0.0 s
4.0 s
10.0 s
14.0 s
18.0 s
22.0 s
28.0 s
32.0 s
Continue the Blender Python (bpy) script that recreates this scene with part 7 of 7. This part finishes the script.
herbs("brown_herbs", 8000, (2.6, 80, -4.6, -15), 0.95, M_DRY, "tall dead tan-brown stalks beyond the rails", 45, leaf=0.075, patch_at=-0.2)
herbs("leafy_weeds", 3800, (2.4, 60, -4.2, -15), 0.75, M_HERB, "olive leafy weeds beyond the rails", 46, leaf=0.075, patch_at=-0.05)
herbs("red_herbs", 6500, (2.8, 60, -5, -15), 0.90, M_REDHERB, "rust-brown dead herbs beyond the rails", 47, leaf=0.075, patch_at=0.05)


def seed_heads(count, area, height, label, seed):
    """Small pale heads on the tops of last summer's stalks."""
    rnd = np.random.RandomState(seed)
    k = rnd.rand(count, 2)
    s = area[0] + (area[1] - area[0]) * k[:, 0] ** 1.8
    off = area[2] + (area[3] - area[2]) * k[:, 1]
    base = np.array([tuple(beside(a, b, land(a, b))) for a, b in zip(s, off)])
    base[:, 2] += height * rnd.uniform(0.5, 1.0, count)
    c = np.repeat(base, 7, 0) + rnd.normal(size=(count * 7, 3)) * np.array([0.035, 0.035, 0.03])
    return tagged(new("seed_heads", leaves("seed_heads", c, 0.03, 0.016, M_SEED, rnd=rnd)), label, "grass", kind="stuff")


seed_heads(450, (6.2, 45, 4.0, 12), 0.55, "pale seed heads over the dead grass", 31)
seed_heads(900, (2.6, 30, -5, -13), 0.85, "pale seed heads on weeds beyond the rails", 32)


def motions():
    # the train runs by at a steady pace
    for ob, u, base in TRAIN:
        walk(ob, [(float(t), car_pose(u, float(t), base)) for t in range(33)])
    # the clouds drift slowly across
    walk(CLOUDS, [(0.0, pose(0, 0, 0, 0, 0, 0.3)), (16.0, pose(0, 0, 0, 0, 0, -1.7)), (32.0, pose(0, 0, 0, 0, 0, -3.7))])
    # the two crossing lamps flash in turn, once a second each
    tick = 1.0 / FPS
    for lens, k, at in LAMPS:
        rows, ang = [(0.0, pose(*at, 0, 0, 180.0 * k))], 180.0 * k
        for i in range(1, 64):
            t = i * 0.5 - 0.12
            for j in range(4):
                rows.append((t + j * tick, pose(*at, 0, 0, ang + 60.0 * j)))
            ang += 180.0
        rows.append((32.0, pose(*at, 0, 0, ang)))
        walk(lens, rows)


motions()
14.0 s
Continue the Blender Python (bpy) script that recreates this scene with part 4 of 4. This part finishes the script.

※

## [Goal]
Write out exactly, please, the lines beginning at the start of the material and ending with the line that holds "47, leaf=0.075, patch_at=0.05)", both included.

## [Full solution]
0.0 s
4.0 s
10.0 s
14.0 s
18.0 s
22.0 s
28.0 s
32.0 s
Continue the Blender Python (bpy) script that recreates this scene with part 7 of 7. This part finishes the script.
herbs("brown_herbs", 8000, (2.6, 80, -4.6, -15), 0.95, M_DRY, "tall dead tan-brown stalks beyond the rails", 45, leaf=0.075, patch_at=-0.2)
herbs("leafy_weeds", 3800, (2.4, 60, -4.2, -15), 0.75, M_HERB, "olive leafy weeds beyond the rails", 46, leaf=0.075, patch_at=-0.05)
herbs("red_herbs", 6500, (2.8, 60, -5, -15), 0.90, M_REDHERB, "rust-brown dead herbs beyond the rails", 47, leaf=0.075, patch_at=0.05)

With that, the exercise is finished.